Task directions
Filter the listing and keep only the lines with the word "radians".

-- Start --

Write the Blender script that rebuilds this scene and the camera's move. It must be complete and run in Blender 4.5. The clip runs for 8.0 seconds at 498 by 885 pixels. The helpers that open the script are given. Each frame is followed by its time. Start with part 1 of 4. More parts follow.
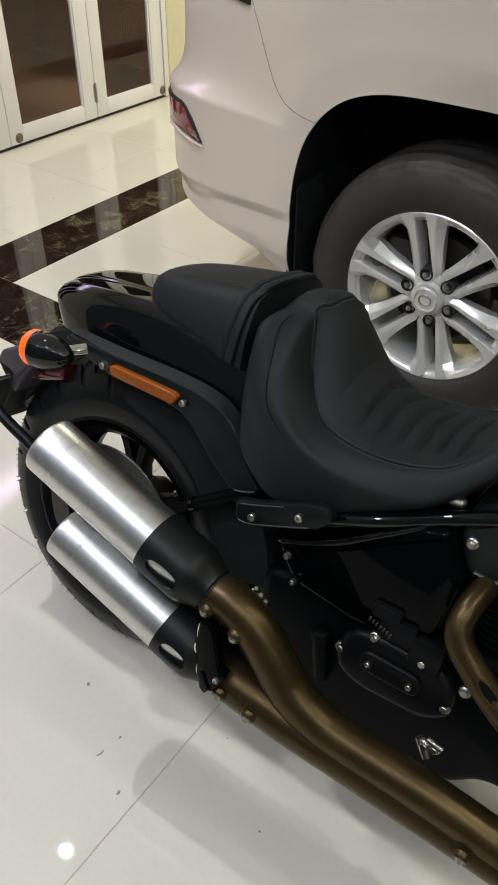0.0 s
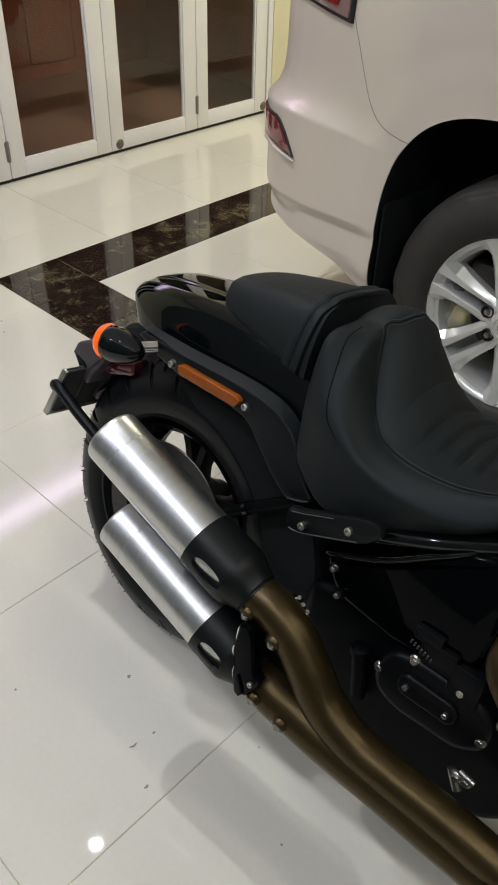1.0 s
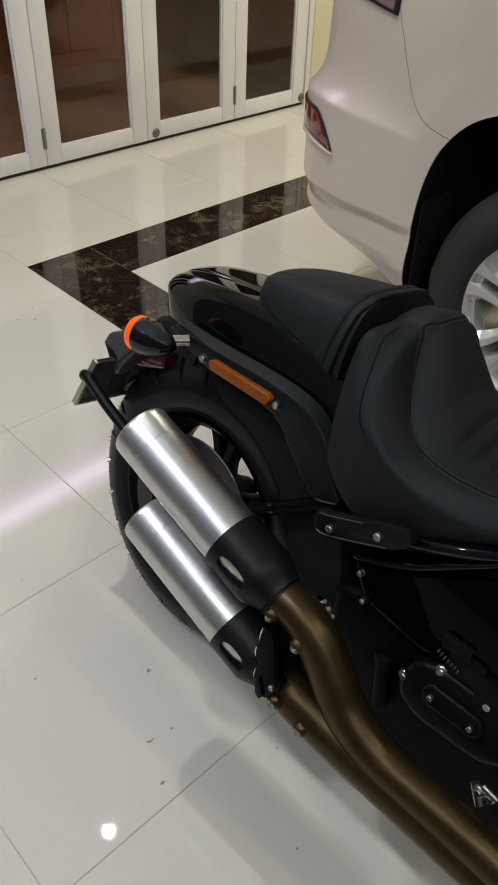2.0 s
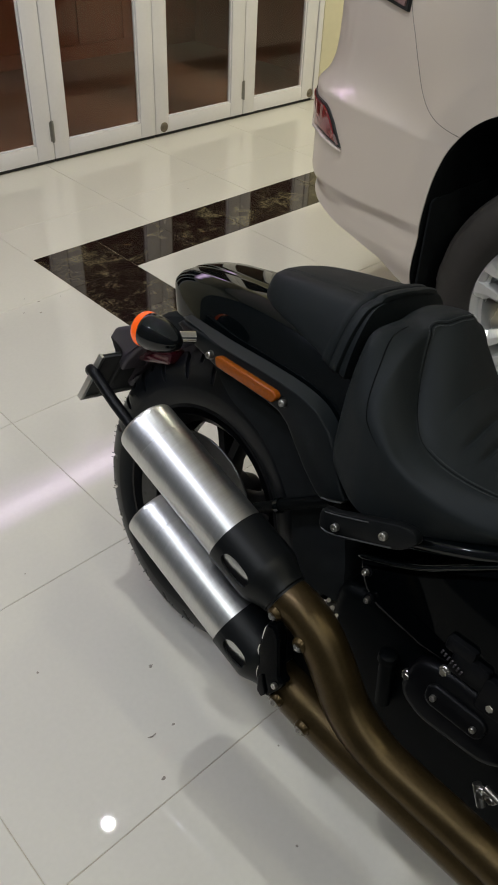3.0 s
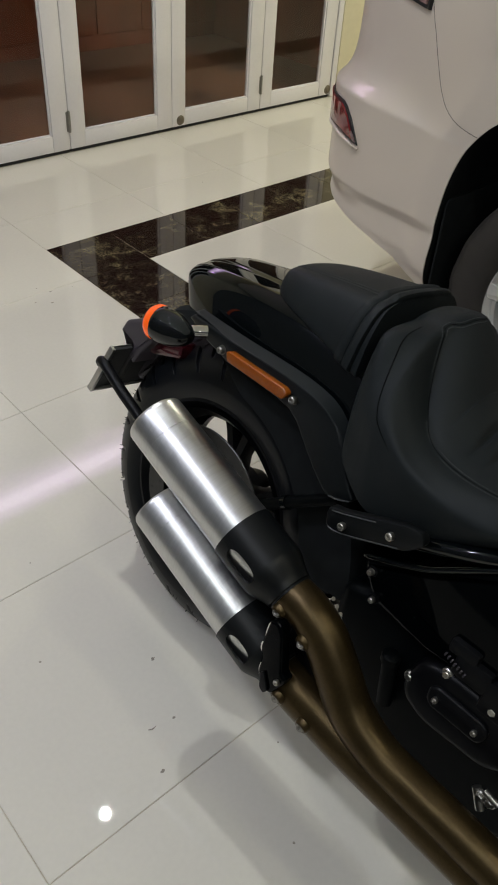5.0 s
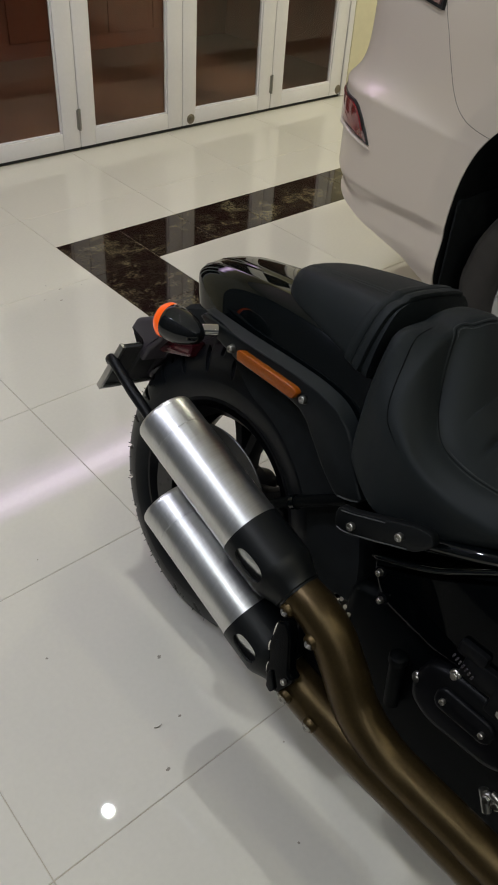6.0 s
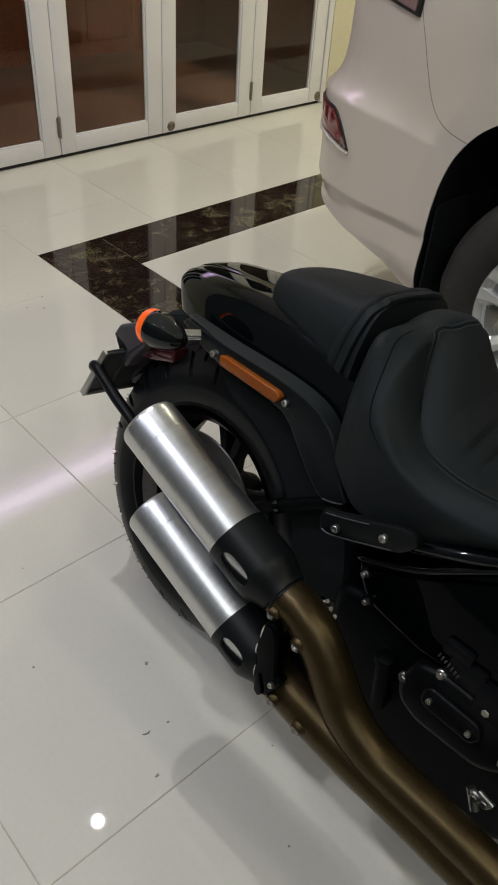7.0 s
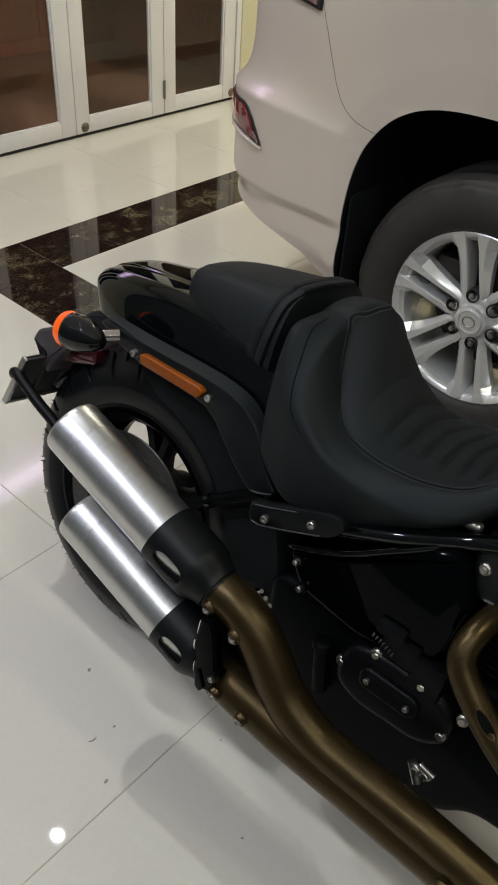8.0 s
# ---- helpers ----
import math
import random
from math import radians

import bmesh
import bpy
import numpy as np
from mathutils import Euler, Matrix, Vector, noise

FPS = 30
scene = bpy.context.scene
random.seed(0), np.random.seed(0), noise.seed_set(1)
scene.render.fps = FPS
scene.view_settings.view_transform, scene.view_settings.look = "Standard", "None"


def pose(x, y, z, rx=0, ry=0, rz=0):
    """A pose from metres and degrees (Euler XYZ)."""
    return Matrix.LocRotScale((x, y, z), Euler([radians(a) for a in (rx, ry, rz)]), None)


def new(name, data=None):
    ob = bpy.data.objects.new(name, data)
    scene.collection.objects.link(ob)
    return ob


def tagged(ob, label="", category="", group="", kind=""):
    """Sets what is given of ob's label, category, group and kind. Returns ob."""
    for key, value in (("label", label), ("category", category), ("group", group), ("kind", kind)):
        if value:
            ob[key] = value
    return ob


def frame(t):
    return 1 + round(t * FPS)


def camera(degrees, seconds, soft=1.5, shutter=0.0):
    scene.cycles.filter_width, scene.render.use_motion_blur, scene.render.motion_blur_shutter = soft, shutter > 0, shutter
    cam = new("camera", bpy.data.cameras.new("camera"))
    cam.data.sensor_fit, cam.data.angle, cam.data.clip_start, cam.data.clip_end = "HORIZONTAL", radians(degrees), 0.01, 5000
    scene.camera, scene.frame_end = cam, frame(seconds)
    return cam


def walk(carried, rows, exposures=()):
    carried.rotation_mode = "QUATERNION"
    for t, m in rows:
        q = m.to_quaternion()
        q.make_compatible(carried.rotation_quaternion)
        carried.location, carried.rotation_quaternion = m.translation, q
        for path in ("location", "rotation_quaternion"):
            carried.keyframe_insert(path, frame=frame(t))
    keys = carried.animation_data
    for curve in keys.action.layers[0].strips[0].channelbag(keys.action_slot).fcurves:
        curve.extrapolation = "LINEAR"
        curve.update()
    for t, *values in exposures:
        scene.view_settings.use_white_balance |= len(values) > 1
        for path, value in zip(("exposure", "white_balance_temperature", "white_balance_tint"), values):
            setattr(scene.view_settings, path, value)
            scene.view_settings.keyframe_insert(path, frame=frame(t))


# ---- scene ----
# Camera: a phone held at chest height beside a parked motorcycle.
cam = camera(36.0, 8.0, soft=1.9)
PATH = [
    (0, -1.3542, -2.6716, 1.4481, 50.441, -0.374, -53.527),
    (0.2, -1.3481, -2.6834, 1.4501, 50.966, -1.159, -52.243),
    (0.5, -1.3500, -2.6979, 1.4479, 51.471, -1.429, -49.947),
    (1, -1.3531, -2.6962, 1.4405, 51.550, -1.297, -46.057),
    (1.5, -1.3492, -2.6854, 1.4355, 51.265, -1.421, -44.132),
    (2, -1.3432, -2.6749, 1.4354, 50.905, -1.716, -43.373),
    (2.2, -1.3449, -2.6727, 1.4361, 50.833, -1.792, -43.240),
    (3.3, -1.3428, -2.6655, 1.4344, 50.465, -2.277, -42.448),
    (3.5, -1.3436, -2.6618, 1.4321, 50.408, -2.351, -42.272),
    (4, -1.3454, -2.6630, 1.4299, 50.305, -2.611, -41.946),
    (4.5, -1.3464, -2.6654, 1.4347, 50.246, -2.860, -41.766),
    (5, -1.3450, -2.6655, 1.4349, 50.166, -3.117, -41.257),
    (5.2, -1.3515, -2.6561, 1.4311, 50.110, -3.207, -40.982),
    (6.3, -1.3488, -2.6632, 1.4341, 50.116, -3.286, -40.525),
    (6.5, -1.3499, -2.6633, 1.4335, 50.278, -3.304, -40.775),
    (7, -1.3511, -2.6669, 1.4345, 50.602, -3.338, -41.924),
    (7.5, -1.3457, -2.6837, 1.4376, 50.781, -3.440, -44.056),
    (8, -1.3379, -2.6892, 1.4337, 50.805, -3.216, -47.742),
]
EXPOSURES = [(0.0, 0.24), (1.0, 0.04), (2.0, -0.18), (4.5, -0.26), (6.5, -0.34), (7.5, -0.27), (8.0, -0.18)]
walk(cam, [(t, pose(x, y, z, rx, ry, rz)) for t, x, y, z, rx, ry, rz in PATH], EXPOSURES)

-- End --

Exercise output
from math import radians
    return Matrix.LocRotScale((x, y, z), Euler([radians(a) for a in (rx, ry, rz)]), None)
    cam.data.sensor_fit, cam.data.angle, cam.data.clip_start, cam.data.clip_end = "HORIZONTAL", radians(degrees), 0.01, 5000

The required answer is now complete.